Hunt

Few people in New York, it would be a safe assumption, have not experienced the pain of hunting for a roof–a room or an apartment.

Some of the lucky ones have sharper weapons and could open doors at a word, and some others, being less fortunate and poorly equipped, could go on knocking and knocking and knocking and still stay disappointed at the obstinately closed doors.

Yet the less fortunate ones need not to despair as all that, knowing it’s only natural to have a harder battle to wage when you only have such blunt spears in your hands.

And a line I came across earlier this week tells me “In the reproof of chance lies the true proof of men”. So, take courage, my friend, and hunt on! (Whatever it is that your are hunting for in your life.)

The Chinese word for “hunt” 找 zhǎo is about the hand and the weapon.

In the beginning though it’s only about the hand, and this is an image of a hand: not the palm, but the back side–think the position of your hands when you hunt for, look for, things: normally it’s with the back side up.

This character, 爪 zhuǎ,we still use today as only means animal’s hands: claws. And here is the original one that’s scratched on the bone:

Does it look like, say, a cat’s claw for you?

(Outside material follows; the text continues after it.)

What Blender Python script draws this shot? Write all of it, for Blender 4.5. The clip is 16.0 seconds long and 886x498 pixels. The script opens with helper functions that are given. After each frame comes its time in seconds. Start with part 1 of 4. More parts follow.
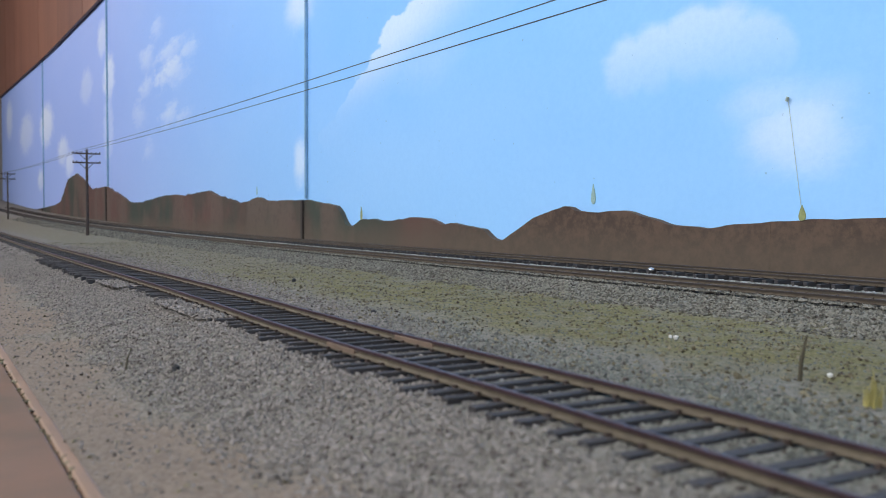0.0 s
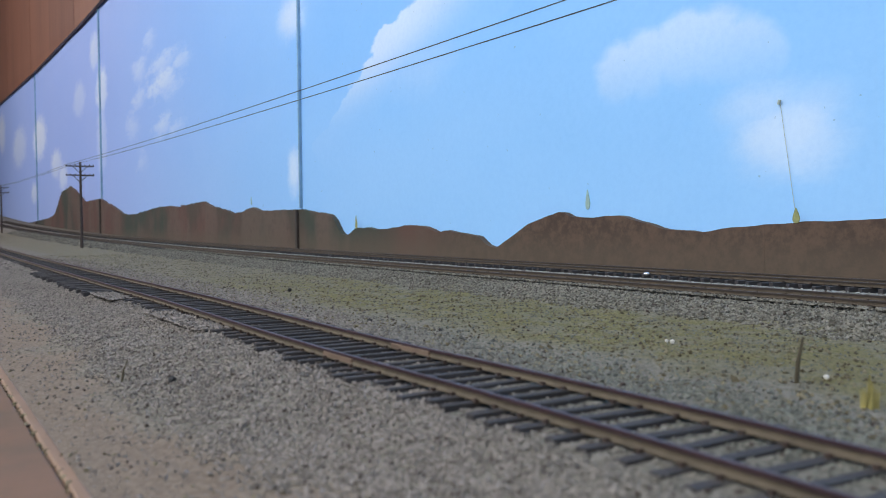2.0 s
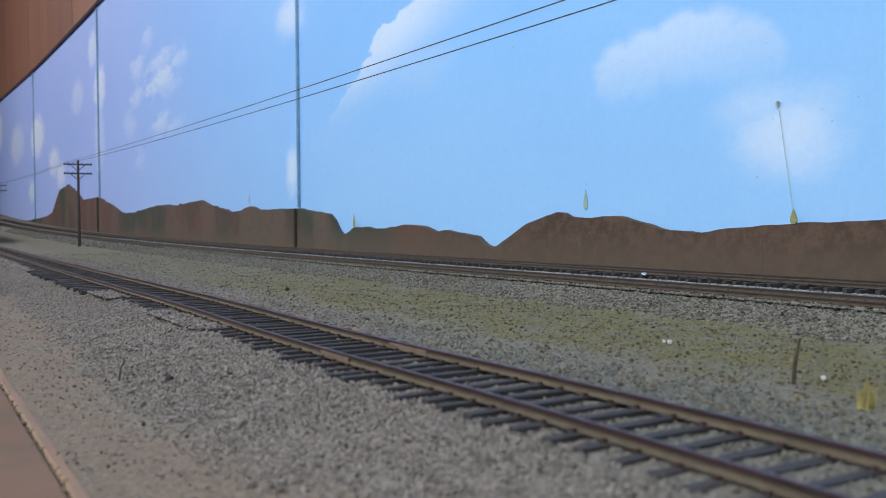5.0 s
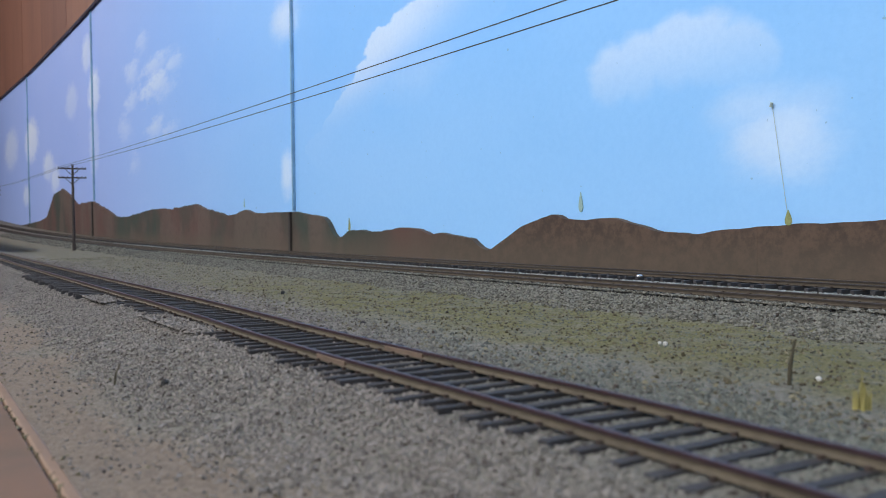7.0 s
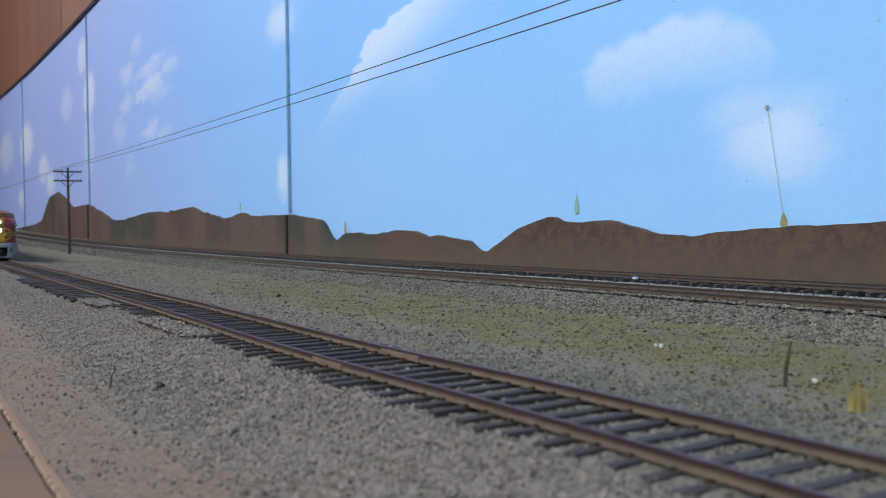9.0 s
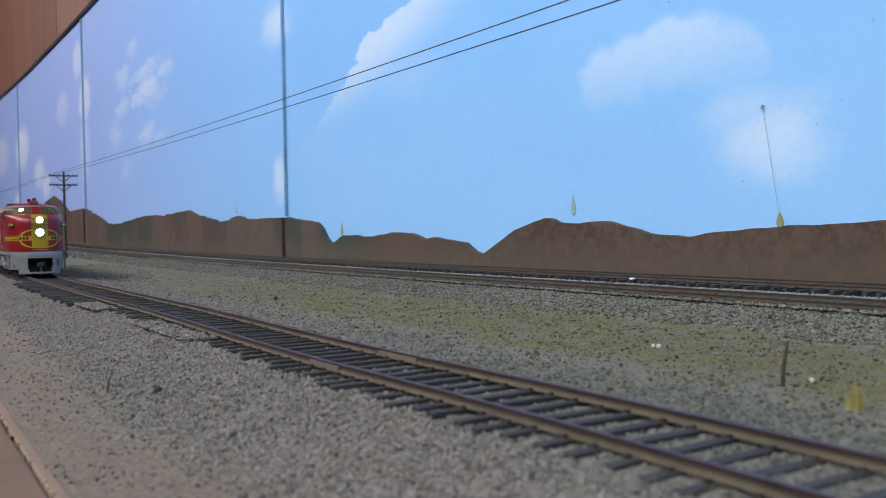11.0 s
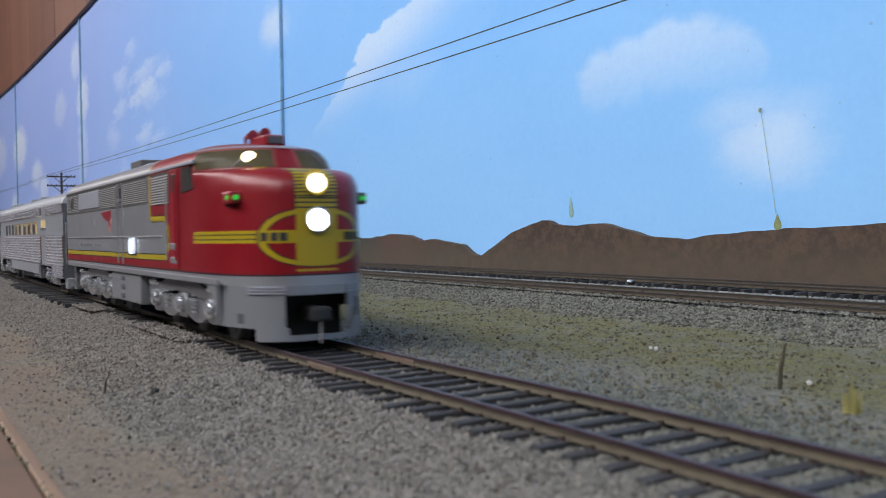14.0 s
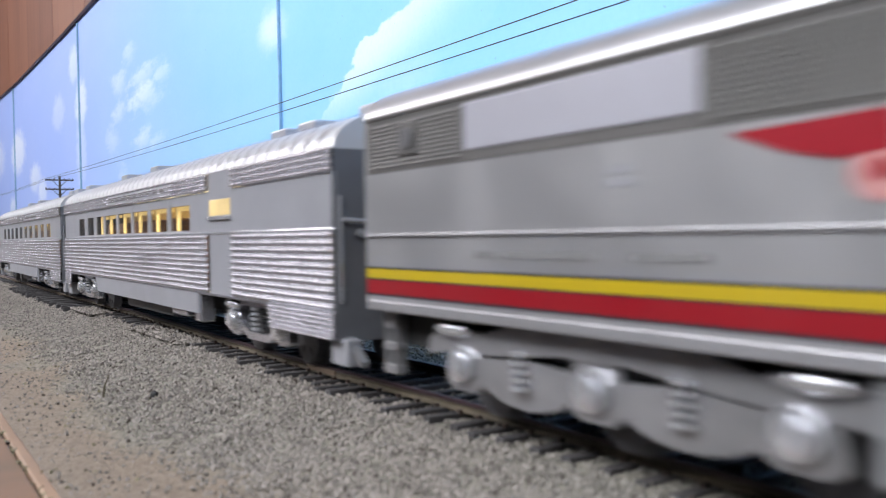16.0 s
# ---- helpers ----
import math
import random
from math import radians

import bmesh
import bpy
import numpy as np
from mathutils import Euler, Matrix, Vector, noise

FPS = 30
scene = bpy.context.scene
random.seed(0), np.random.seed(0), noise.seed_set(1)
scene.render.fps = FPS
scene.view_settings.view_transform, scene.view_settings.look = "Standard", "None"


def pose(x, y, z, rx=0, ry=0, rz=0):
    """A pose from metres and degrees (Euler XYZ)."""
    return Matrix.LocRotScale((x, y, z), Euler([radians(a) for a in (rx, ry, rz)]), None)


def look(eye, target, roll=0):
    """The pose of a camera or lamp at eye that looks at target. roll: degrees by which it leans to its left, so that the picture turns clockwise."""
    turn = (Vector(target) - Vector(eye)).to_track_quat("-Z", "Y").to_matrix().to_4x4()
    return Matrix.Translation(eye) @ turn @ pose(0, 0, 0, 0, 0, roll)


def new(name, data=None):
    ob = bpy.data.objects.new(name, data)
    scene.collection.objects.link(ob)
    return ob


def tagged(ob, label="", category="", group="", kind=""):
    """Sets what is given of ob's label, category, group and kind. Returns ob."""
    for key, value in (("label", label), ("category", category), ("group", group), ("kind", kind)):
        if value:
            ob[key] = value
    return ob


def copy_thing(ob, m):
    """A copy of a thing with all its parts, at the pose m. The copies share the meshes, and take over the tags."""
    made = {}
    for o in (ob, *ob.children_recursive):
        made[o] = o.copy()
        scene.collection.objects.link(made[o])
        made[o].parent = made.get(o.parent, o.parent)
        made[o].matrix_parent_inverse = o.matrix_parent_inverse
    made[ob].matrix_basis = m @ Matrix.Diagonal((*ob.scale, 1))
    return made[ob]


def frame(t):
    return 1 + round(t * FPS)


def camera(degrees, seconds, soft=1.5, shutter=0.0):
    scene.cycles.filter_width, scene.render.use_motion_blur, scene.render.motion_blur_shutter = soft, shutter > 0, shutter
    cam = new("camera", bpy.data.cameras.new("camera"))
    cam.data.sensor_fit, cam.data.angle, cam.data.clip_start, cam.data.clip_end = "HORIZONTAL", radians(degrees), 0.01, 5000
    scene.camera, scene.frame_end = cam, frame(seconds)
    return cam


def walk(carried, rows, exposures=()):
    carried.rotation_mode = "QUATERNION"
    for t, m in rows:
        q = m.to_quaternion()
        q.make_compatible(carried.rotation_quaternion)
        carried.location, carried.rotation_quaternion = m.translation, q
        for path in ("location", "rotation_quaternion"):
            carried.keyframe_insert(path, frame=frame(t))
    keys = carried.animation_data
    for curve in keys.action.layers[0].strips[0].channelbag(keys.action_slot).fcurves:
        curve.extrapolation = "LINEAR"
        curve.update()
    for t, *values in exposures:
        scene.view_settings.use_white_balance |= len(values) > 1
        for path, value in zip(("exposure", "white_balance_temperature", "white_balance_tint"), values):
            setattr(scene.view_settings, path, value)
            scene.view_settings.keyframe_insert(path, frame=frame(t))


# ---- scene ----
# one lens; the camera lies on the layout's edge and only turns a little
cam = camera(52.6, 16.0, soft=0.75, shutter=0.65)
cam.data.dof.use_dof = True
cam.data.dof.focus_distance = 0.38
cam.data.dof.aperture_fstop = 45.0
CAM_Z = 0.0253


def cam_pose(yaw, pitch, roll):
    y, p = radians(yaw), radians(pitch)
    way = Vector((-math.sin(y) * math.cos(p), math.cos(y) * math.cos(p), math.sin(p)))
    eye = Vector((0, 0, CAM_Z))
    return look(eye, eye + way, roll)


CAM_ROWS = [
    (0.0, 59.358, -2.122, 0.236), (0.5, 59.235, -1.984, -0.196), (1.0, 59.184, -1.891, -0.336),
    (1.5, 59.113, -1.780, -0.574), (2.0, 59.053, -1.645, -0.581), (2.5, 59.022, -1.595, -0.441),
    (3.0, 59.028, -1.624, -0.160), (3.5, 59.002, -1.630, -0.258), (4.0, 59.003, -1.677, -0.258),
    (6.5, 58.686, -1.551, -0.607), (7.0, 58.625, -1.496, -0.614), (7.5, 58.575, -1.441, -0.612),
    (8.0, 58.493, -1.394, -0.647), (8.5, 58.421, -1.365, -0.720), (9.0, 58.370, -1.332, -0.700),
    (11.5, 58.103, -1.152, -1.177), (12.0, 58.053, -1.080, -1.241), (12.5, 58.053, -1.034, -1.205),
    (13.0, 58.054, -1.072, -0.984), (13.5, 58.033, -1.093, -0.875), (14.0, 58.030, -1.101, -0.907),
    (14.5, 57.999, -1.036, -1.168), (15.0, 57.967, -1.034, -1.294), (15.5, 57.967, -1.034, -1.294),
    (16.0, 57.945, -0.965, -1.105)]
walk(cam, [(t, cam_pose(a, b, c)) for t, a, b, c in CAM_ROWS],
     exposures=[(0.0, 0.40), (1.0, 0.36), (3.0, 0.29), (8.0, 0.27), (11.5, 0.24), (12.5, 0.21), (14.0, 0.22), (14.5, 0.32), (15.0, 0.66), (15.5, 0.92), (16.0, 0.92)])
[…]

And if you put a hand radical beside this claw and change the tone a bit, it becomes 抓 zhuā “to grab”, you could “grab a handful of peanuts” (抓一把花生米)or “grab(catch) a thief” (抓小偷).

Then, as the primeval man, very much like an animal, using his hands as claws to forage among the roots and grass and trees for food, he spots a hog and conceives a thought: what if I could kill it and eat it? Then the next question comes naturally: how to kill it? He stares and stares and stares at the branch of the tree in front of him and asks himself.

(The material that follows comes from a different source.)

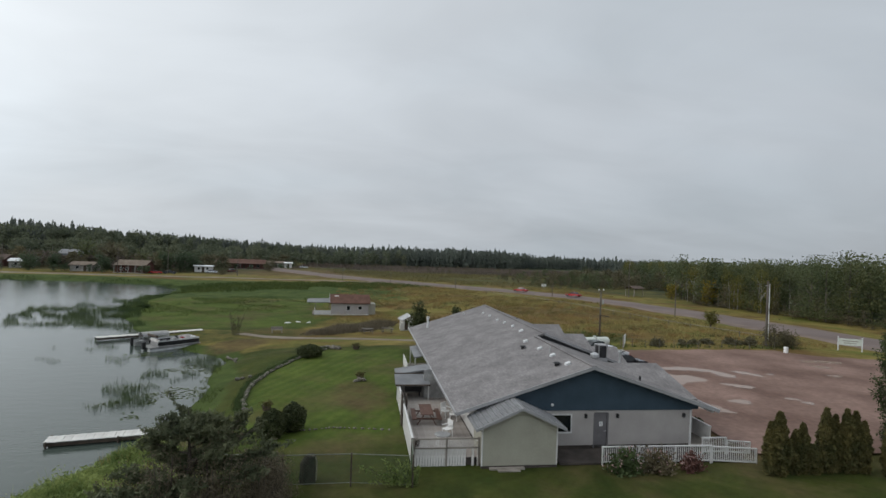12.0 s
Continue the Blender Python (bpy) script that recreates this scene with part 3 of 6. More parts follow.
for row in ((16.3, 16.4, 2.1, 1.5, -25, 0.3), (19.7, 20.6, 2.3, 0.75, -8, 1.7), (22.2, 18.6, 1.8, 0.65, -68, 2.5), (25.3, 18.6, 1.45, 0.5, -62, 0.9), (20.6, 13.8, 1.4, 0.45, -18, 3.1), (13.1, 7.3, 1.9, 0.55, -38, 4.4),
            (16.9, 8.9, 1.1, 0.4, -28, 5.2), (39.7, 24.6, 2.3, 0.6, 0, 2.2), (36.9, 21.9, 1.2, 0.42, -18, 3.7), (34.4, 17.7, 0.8, 0.32, -32, 5.9), (22.2, 9.6, 0.55, 0.26, -30, 1.2), (22.6, 8.4, 0.6, 0.26, -50, 4.9), (27.5, 18.4, 0.4, 0.25, -30, 0.5)):
    puddle(row[0], row[1], row[2] * 0.92, row[3] * 1.45, *row[4:])


# ---- the lodge ----
lodge = thing("lodge", pose(0, 0, 0), "long single-storey lodge with grey shingle roof and blue gable", "building")
EAVE_L, RIDGE, SLOPE = -8.05, 5.06, 0.3258
XR, ZR = 0.75, 5.06 + 0.75 * 0.3258             # ridge of the rear half
KB = (ZR - 2.223) / (9.414 - XR)                # rear right slope
KF = (5.061 - 2.494) / 8.026                    # front right slope


def roof_l(x):
    return RIDGE + SLOPE * x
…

Here the weapon–the spear–comes in:

The first one, would it be fair for me to say, looks like straight from a tree?

And it evolves:

The last one, 戈 gē, is today’s version for the spear the primeval man found from the tree.

戈 gē, though a character itself, now mostly is used as a radical. And you would not be surprised to find this radical in “war” 战 zhàn, or “opera or theatrical play” 戏 xì: think–if you have ever watched a Chinese opera–of the spear or sword the actors brandish about on the stage.

So from hunting with his claws, the primeval man updates his means and secures the spear and goes for the hog.

The claw 爪 is changed into a hand radical 扌and the weapon is put next to it, 找 zhǎo, he says, grabbing the spear, and he hunts.